VB: Vanderbilt has been very successful at integrating the developmental needs of our students with their intellectual needs so it doesn’t feel like the two are in opposition to each other. I like to tell people that The Ingram Commons is a place where we are dedicated to finding just the right balance between care and rigor, between support and challenge, during a liminal period in students’ lives, a time when they are making a consequential transition.

For example, helping students learn how, when and why and to make good personal and social choices is indeed part of their intellectual lives, too. Our world needs this generation to take the capacities and interests they have developed up through high school and use those intellectual skills to think about how to solve big questions: climate change, social inequality, income inequality, the implications of global citizenship. And they are more than capable of meeting that challenge. We’re counting on them to do it. So we need to assist them as they make the transition to college and, at Vanderbilt specifically, to find their way within a university dedicated to discovery.

What can students learn from being part of The Ingram Commons community?

VB: Universities are one of the last remaining places where you’re invited to be an active participant within a community with other people who appear to be different from you but who are also committed to learning. Part of my job is to articulate that it matters that we’re all choosing to be here together, how it helps us grow intellectually and interpersonally when we talk with somebody with a different background or who holds different political views.

People grow and change through relationships, so we need to learn how to stay in conversation with each other. How do we learn to listen to each other and continue to be civil even when we may feel obligated to articulate and emphasize our differences? How do we still learn from each other, even when we disagree? I want our students to understand what it means to really hear somebody and to imagine, even just for a minute, why they would be coming to different conclusions.

That type of interaction isn’t about persuading somebody to your point of view. It’s about getting a deeper understanding of why and how another point of view is even possible. That’s a real opportunity for growth. How do we develop the habits of mind necessary for respectful engagement with each other?

Would you talk a bit about the learning part of the “living-learning community?”

VB: Discussions that take place in the classroom are great, and they are also working within a variety of constraints—time, space, limited forms of student interaction—that may only be one part of a learning process.

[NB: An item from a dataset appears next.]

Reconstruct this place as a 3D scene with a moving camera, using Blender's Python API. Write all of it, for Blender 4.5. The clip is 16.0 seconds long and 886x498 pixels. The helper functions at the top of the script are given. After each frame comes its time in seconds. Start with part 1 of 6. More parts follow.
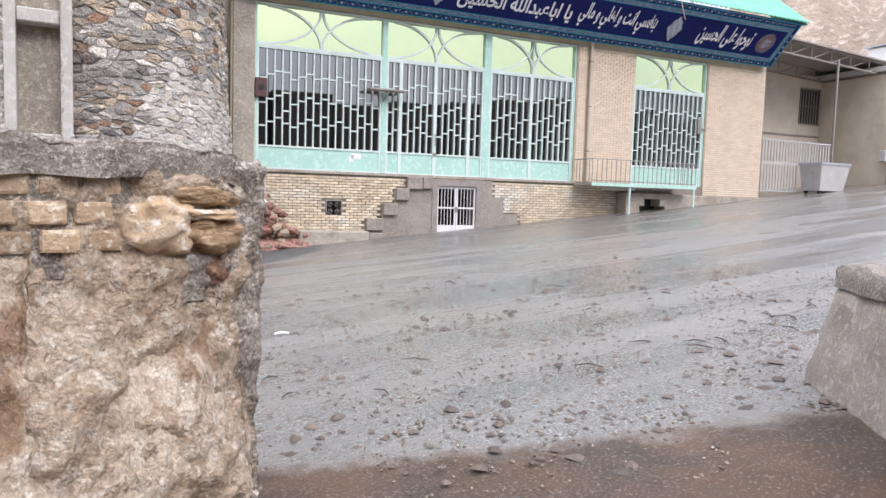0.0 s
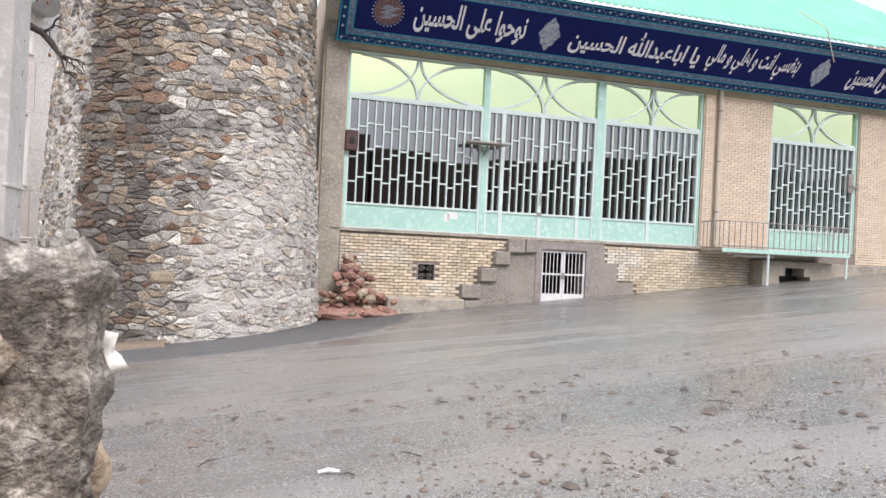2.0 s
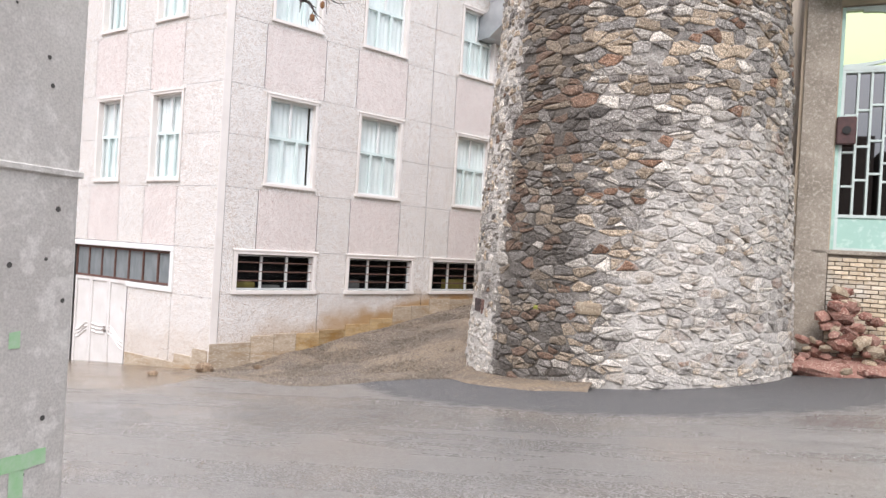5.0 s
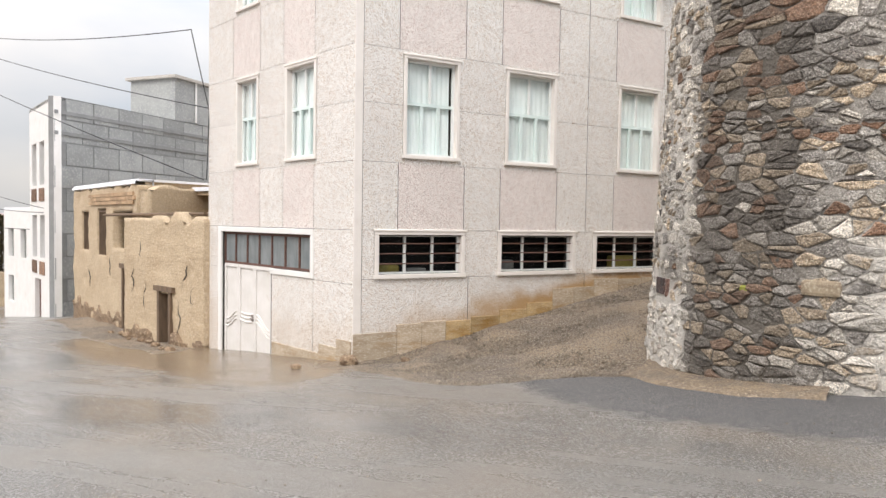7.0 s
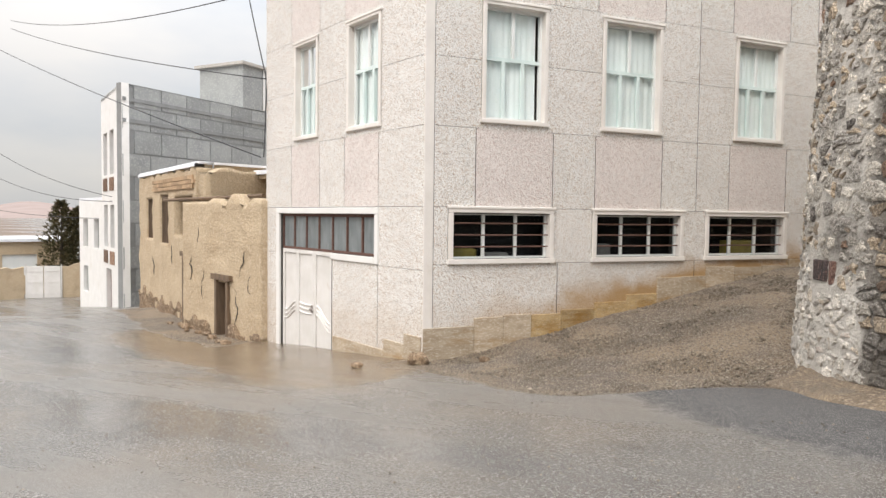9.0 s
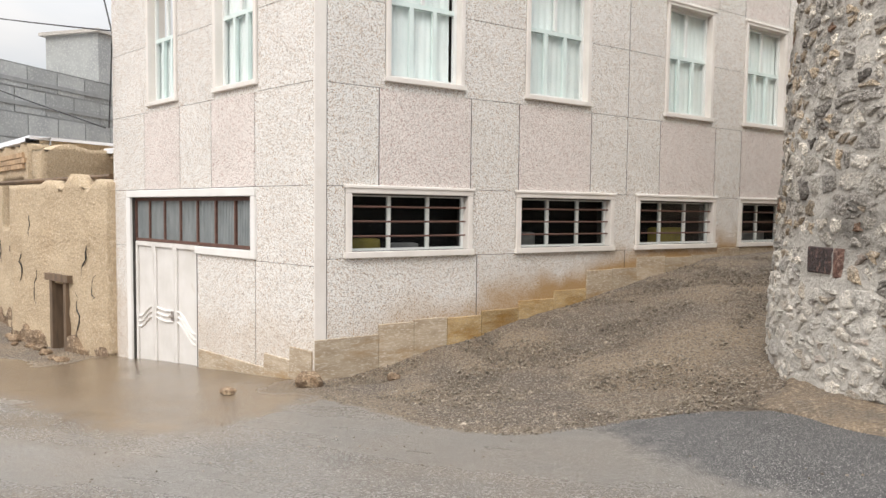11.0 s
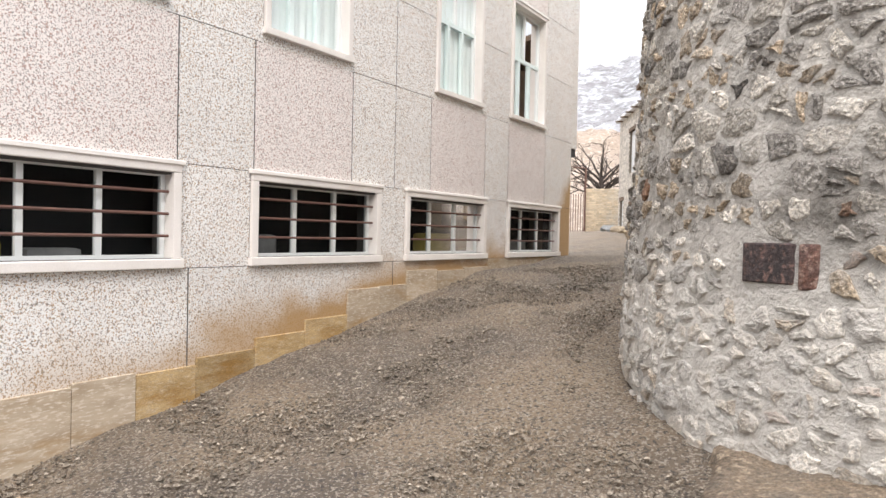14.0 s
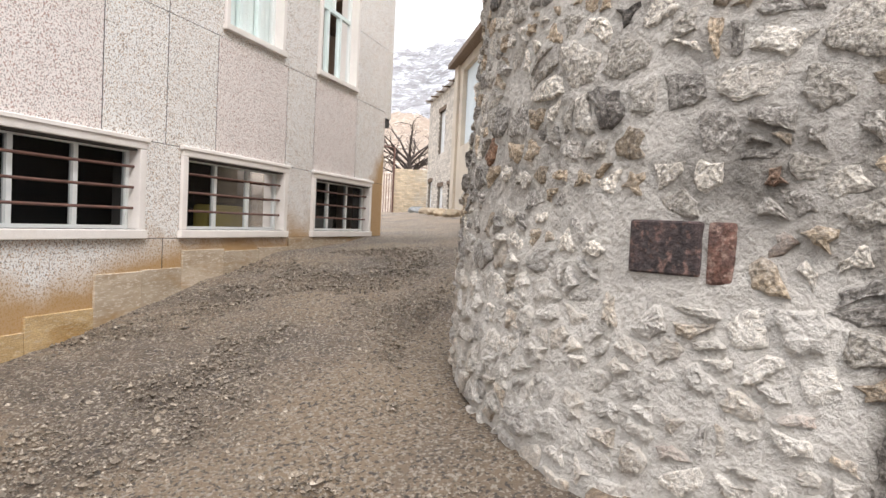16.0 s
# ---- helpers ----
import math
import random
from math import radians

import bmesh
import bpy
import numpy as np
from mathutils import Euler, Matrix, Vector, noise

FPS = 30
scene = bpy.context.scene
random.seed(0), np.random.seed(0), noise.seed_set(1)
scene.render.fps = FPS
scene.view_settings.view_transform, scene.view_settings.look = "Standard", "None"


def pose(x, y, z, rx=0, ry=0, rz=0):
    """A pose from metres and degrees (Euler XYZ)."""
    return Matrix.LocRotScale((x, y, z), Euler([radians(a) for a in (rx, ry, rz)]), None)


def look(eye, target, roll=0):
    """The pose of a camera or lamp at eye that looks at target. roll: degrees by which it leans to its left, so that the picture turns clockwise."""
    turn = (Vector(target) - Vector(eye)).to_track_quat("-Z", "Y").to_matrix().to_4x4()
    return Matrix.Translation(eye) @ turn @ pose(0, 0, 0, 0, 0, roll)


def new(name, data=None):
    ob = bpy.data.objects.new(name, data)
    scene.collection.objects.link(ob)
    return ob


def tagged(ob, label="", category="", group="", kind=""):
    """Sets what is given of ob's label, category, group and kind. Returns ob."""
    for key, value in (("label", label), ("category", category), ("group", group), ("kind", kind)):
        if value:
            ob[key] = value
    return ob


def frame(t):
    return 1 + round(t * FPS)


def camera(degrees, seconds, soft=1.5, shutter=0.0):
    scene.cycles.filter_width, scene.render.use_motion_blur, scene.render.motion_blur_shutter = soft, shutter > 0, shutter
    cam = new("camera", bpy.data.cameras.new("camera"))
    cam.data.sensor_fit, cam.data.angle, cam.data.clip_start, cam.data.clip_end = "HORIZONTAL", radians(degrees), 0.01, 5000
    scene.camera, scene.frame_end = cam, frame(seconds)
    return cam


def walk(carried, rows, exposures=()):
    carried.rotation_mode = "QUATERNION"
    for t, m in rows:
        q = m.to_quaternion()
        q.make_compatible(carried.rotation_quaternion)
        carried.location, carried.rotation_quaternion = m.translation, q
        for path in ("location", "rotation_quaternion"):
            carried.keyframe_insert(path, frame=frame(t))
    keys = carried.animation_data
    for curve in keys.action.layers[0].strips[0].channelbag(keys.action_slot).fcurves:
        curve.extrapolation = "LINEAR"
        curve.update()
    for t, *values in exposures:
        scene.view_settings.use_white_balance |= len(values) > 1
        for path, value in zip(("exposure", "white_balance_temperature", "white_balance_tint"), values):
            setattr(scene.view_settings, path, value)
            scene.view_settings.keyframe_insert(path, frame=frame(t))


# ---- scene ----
cam = camera(65.73, 16.0)
PATH = [
    (0, (-0.116, 0.101, 1.440), (0.7558, 1.8946, 1.2865), 1.70),
    (0.5, (0.089, 0.620, 1.393), (0.9356, 2.4255, 1.2406), 2.08),
    (1, (0.305, 1.107, 1.498), (1.1185, 2.9308, 1.3947), 2.39),
    (1.5, (0.476, 1.620, 1.567), (1.2312, 3.4712, 1.5271), 2.64),
    (2, (0.635, 2.080, 1.580), (1.2408, 3.9863, 1.5846), 2.70),
    (2.5, (0.840, 2.493, 1.596), (1.2050, 4.4589, 1.6529), 2.49),
    (3, (1.035, 2.920, 1.661), (1.1351, 4.9132, 1.7860), 2.29),
    (3.3, (1.160, 3.190, 1.694), (1.1266, 5.1841, 1.8437), 1.62),
    (3.5, (1.222, 3.349, 1.720), (1.1047, 5.3389, 1.8779), 2.55),
    (4, (1.326, 3.744, 1.678), (1.0290, 5.7184, 1.8003), 2.95),
    (4.5, (1.339, 4.255, 1.707), (0.8435, 6.1919, 1.7481), 3.03),
    (5, (1.162, 4.750, 1.657), (0.4563, 6.6215, 1.6558), 3.28),
    (5.2, (1.074, 4.944, 1.680), (0.2919, 6.7850, 1.6761), 3.29),
    (7.3, (0.084, 6.683, 1.486), (-1.0419, 8.3329, 1.3994), 0.71),
    (7.6, (-0.091, 6.912, 1.409), (-1.2505, 8.5389, 1.3160), 0.71),
    (7.9, (-0.267, 7.142, 1.333), (-1.4633, 8.7407, 1.2326), 0.71),
    (8.2, (-0.442, 7.371, 1.256), (-1.6846, 8.9345, 1.1492), 0.71),
    (10.3, (-2.026, 8.975, 1.190), (-3.2886, 10.5234, 1.1093), 0.79),
    (10.5, (-2.141, 9.152, 1.136), (-3.3344, 10.7543, 1.0469), 0.66),
    (11, (-2.513, 9.569, 1.079), (-3.5003, 11.3045, 0.9689), 0.64),
    (11.5, (-2.873, 10.033, 1.029), (-3.6755, 11.8614, 0.9083), 0.87),
    (12, (-3.167, 10.540, 0.952), (-3.8181, 12.4272, 0.8384), 1.10),
    (12.5, (-3.454, 11.007, 0.874), (-3.9718, 12.9360, 0.7774), 1.02),
    (13, (-3.703, 11.502, 0.848), (-4.0953, 13.4612, 0.7688), 1.08),
    (13.5, (-3.945, 12.013, 0.839), (-4.2173, 13.9940, 0.7797), 1.06),
    (14, (-4.196, 12.508, 0.789), (-4.3665, 14.5001, 0.7513), 1.24),
    (14.5, (-4.354, 12.996, 0.721), (-4.4160, 14.9946, 0.6885), 1.31),
    (15, (-4.420, 13.454, 0.692), (-4.3244, 15.4512, 0.6541), 1.62),
    (15.5, (-4.392, 13.783, 0.713), (-4.1027, 15.7613, 0.6682), 2.47),
    (16, (-4.181, 13.943, 0.728), (-3.7878, 15.9026, 0.6547), 2.71),
]
walk(cam, [(t, look(eye, target, roll)) for t, eye, target, roll in PATH],
     exposures=[(0.0, 0.46, 6300, 17), (1.5, 0.44, 6450, 16), (4.0, 0.35, 6500, 16), (5.0, 0.42, 6550, 16), (7.3, 0.28, 6950, 12), (10.5, 0.22, 7000, 11), (11.0, 0.24, 7000, 11), (11.5, 0.34, 7000, 11), (12.5, 0.48, 6850, 12), (14.0, 0.58, 6800, 13), (16.0, 0.60, 6750, 13)])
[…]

The Ingram Commons provides the physical space to entertain the possibility that your best thinking about an idea may happen late at night when you’re ostensibly talking about something else and you see a connection in a new way for the first time. But that kind of processing won’t happen if we don’t have space for it and if we don’t announce our intention to foster it.

That’s what The Ingram Commons really is—an intention to make sure those discoveries take place. Maybe it’s a conversation that started in one faculty member’s classroom and then took root over ice cream in the dining hall with a faculty member from an entirely different discipline. That conversation and its unlikely arc are sort of magical.

How do you think your undergraduate experience at Vanderbilt will inform your work at The Ingram Commons?

VB: When I came to Vanderbilt, I had no idea what I was going to major in or what my career goals were. But I did have the benefit of being part of an intellectual conversation that I didn’t even realize I was having at the time, where one idea after another inside and outside of my classes started to make me understand the world in a different way.

The conversation I was invited to join as an undergraduate by professors at Vanderbilt is still the conversation that I’m a part of today. That speaks to their ability to make me feel like I belonged at that table, that I had something to say—even though now I’m pretty sure that I had nothing interesting to say! But they believed otherwise. By asking me, “What do you think?” what they were really saying was, “I care about what you think.” That same invitation is open to today’s students, and The Ingram Commons makes sure that first-year students receive it, too.

Any parting thoughts?

VB: There are a few different messages I’d take to different members of the Vanderbilt community. First, for the parents who leave their child or children with us here after Move-In weekend, the transition to college may be hard on you, too. But here at Vanderbilt, your child will have many places to turn to for support.

For the incoming students, we know that it is an incredible achievement to be admitted to Vanderbilt. We don’t want to bring you here and say, “Great—now that you’re in, we want to change you completely.” We want to say instead, “We will help you identify and develop your best questions and ideas and skills, and we want to help you grow into the person you’ve already been preparing to be all of these years.”

For all of us, for all staff and faculty members involved with a living-learning community, there will be challenges. We are not going to have a problem-free experience. It is living and learning, after all! But the way we respond to problems shows who we really are. We will show up when we need each other, and we will try to seek solutions that make ourselves and our community stronger.